WHAT IS NEEDED | Select every line below containing the word "this".

Scene script records:
____________
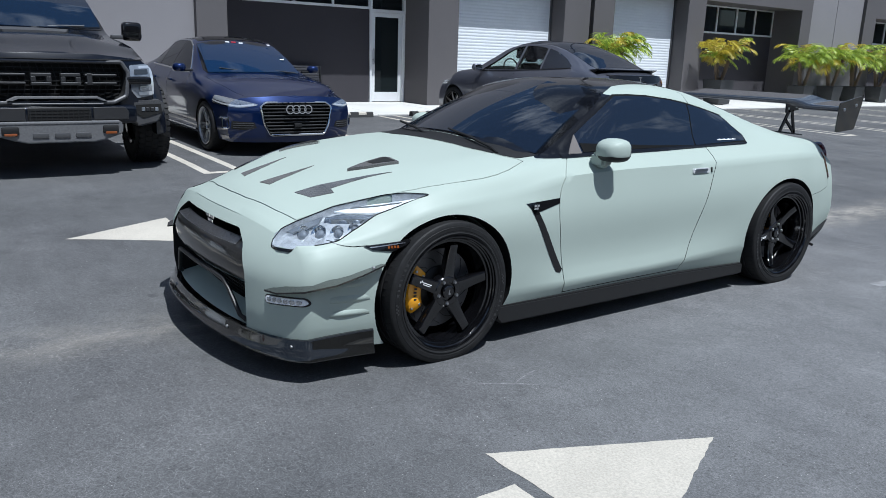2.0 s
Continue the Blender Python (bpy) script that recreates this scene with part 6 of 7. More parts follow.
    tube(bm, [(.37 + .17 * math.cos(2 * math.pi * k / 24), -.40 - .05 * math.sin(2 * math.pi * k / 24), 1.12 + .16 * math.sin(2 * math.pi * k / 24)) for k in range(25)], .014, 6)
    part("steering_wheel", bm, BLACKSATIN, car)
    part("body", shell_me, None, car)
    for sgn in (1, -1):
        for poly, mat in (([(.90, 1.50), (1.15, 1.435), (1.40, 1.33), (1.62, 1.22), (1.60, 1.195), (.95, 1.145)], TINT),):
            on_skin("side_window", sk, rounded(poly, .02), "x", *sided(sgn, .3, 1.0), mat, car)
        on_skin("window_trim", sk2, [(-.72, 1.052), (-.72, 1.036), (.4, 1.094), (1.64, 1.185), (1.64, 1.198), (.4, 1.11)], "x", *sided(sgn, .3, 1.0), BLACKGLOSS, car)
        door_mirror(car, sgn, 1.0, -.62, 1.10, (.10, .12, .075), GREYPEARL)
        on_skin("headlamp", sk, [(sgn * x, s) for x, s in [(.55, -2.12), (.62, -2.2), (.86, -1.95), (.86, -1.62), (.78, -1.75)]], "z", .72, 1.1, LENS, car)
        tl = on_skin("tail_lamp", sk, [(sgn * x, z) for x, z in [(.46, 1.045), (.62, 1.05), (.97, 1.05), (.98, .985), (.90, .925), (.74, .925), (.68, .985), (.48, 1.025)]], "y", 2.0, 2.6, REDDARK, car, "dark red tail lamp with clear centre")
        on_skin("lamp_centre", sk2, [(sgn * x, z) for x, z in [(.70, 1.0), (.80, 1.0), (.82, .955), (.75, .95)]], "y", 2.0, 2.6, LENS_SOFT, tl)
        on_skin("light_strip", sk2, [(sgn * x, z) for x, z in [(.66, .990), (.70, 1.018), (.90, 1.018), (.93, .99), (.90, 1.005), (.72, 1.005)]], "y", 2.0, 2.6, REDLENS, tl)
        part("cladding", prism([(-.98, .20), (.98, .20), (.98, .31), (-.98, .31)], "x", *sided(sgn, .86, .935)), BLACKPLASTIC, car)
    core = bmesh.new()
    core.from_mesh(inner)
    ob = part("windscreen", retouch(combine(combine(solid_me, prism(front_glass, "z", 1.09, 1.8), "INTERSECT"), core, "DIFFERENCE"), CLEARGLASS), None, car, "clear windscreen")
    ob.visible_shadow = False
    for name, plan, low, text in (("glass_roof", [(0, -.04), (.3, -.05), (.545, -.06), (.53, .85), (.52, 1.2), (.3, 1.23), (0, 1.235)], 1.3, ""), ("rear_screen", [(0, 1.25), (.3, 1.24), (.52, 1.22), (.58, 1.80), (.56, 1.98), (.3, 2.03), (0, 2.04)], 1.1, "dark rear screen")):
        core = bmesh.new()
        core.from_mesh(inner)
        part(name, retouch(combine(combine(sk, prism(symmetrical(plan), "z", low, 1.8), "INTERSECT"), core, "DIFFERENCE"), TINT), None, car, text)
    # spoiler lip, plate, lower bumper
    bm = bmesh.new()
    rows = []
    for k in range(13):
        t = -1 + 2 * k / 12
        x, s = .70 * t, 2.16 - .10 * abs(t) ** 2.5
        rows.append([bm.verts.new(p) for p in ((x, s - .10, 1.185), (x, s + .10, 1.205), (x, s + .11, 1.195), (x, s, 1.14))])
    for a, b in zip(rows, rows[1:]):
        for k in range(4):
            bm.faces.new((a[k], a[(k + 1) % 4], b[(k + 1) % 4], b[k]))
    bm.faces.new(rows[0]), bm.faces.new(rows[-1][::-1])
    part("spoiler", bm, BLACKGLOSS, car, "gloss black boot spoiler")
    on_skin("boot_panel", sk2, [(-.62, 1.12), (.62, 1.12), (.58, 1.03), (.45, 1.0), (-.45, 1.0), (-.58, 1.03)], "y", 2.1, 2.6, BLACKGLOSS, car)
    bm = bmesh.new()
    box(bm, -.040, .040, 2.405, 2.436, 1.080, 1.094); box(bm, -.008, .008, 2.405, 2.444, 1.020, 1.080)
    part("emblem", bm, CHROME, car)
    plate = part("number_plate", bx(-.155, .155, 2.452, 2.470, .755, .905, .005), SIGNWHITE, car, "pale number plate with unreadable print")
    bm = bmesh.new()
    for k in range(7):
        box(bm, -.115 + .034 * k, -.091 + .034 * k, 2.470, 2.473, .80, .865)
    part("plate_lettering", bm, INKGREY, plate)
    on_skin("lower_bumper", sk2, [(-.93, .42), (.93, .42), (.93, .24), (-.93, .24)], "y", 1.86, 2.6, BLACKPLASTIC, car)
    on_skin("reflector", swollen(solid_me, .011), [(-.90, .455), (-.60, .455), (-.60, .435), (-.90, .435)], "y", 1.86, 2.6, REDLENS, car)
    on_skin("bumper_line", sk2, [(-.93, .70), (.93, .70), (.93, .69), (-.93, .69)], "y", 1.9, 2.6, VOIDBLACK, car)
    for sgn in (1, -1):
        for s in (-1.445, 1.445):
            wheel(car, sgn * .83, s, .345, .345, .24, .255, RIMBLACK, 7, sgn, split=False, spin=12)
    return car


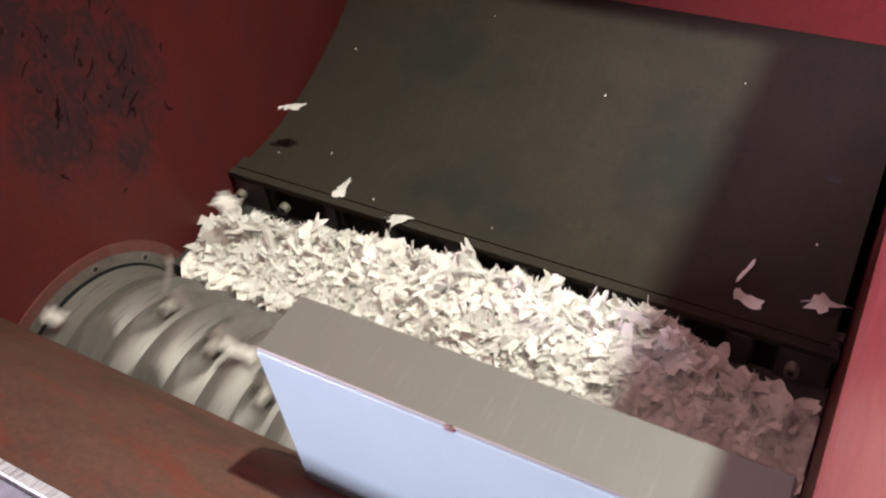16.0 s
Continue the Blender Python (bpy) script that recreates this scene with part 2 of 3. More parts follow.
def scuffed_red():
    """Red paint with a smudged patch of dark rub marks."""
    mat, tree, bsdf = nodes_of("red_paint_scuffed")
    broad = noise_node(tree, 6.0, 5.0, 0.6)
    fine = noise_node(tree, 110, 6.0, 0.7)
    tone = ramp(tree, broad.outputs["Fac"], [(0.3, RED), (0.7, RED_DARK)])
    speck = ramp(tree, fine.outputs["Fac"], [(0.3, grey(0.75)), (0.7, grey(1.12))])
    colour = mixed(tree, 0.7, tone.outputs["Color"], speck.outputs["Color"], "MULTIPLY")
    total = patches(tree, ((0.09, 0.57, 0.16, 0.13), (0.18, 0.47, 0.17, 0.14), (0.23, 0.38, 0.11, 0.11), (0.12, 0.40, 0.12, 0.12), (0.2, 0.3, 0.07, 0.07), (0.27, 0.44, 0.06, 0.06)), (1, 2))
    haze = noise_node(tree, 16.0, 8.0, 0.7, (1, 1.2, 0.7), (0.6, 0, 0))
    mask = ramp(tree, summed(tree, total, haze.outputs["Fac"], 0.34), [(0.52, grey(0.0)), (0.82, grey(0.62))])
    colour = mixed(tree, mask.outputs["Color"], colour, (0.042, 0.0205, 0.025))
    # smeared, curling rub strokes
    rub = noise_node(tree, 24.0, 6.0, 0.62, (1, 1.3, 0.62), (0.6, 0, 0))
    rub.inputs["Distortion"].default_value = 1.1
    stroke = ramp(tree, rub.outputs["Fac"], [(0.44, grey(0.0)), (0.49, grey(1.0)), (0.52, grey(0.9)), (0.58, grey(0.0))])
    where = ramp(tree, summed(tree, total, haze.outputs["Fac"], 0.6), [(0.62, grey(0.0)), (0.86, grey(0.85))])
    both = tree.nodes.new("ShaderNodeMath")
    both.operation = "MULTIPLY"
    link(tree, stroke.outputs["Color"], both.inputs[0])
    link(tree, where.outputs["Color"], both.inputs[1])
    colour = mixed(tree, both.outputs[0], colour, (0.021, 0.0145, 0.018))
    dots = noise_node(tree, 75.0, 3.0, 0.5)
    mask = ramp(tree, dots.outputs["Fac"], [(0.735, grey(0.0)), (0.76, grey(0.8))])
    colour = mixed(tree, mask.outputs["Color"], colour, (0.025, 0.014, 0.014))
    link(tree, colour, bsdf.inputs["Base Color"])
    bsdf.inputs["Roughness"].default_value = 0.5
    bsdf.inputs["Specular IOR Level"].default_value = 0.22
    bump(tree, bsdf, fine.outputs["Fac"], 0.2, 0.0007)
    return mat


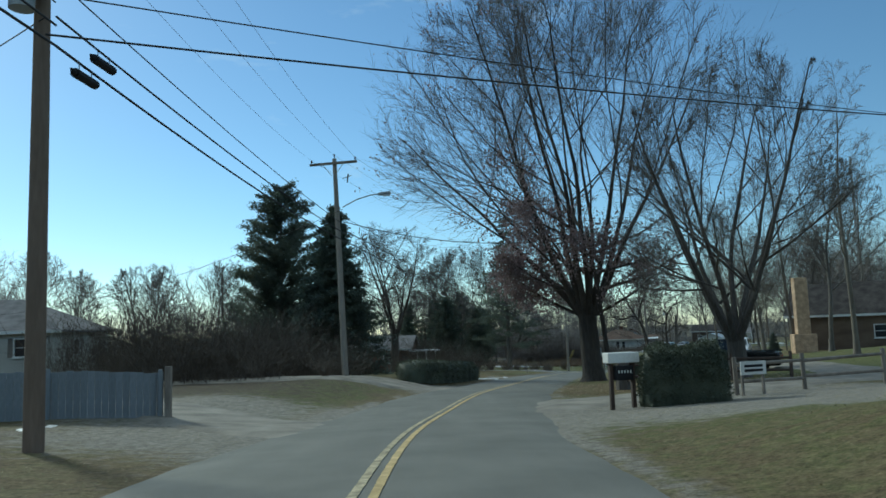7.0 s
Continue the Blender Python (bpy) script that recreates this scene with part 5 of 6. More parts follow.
____________
RESULT OF THE EXERCISE |
Continue the Blender Python (bpy) script that recreates this scene with part 6 of 7. More parts follow.
Continue the Blender Python (bpy) script that recreates this scene with part 2 of 3. More parts follow.
Continue the Blender Python (bpy) script that recreates this scene with part 5 of 6. More parts follow.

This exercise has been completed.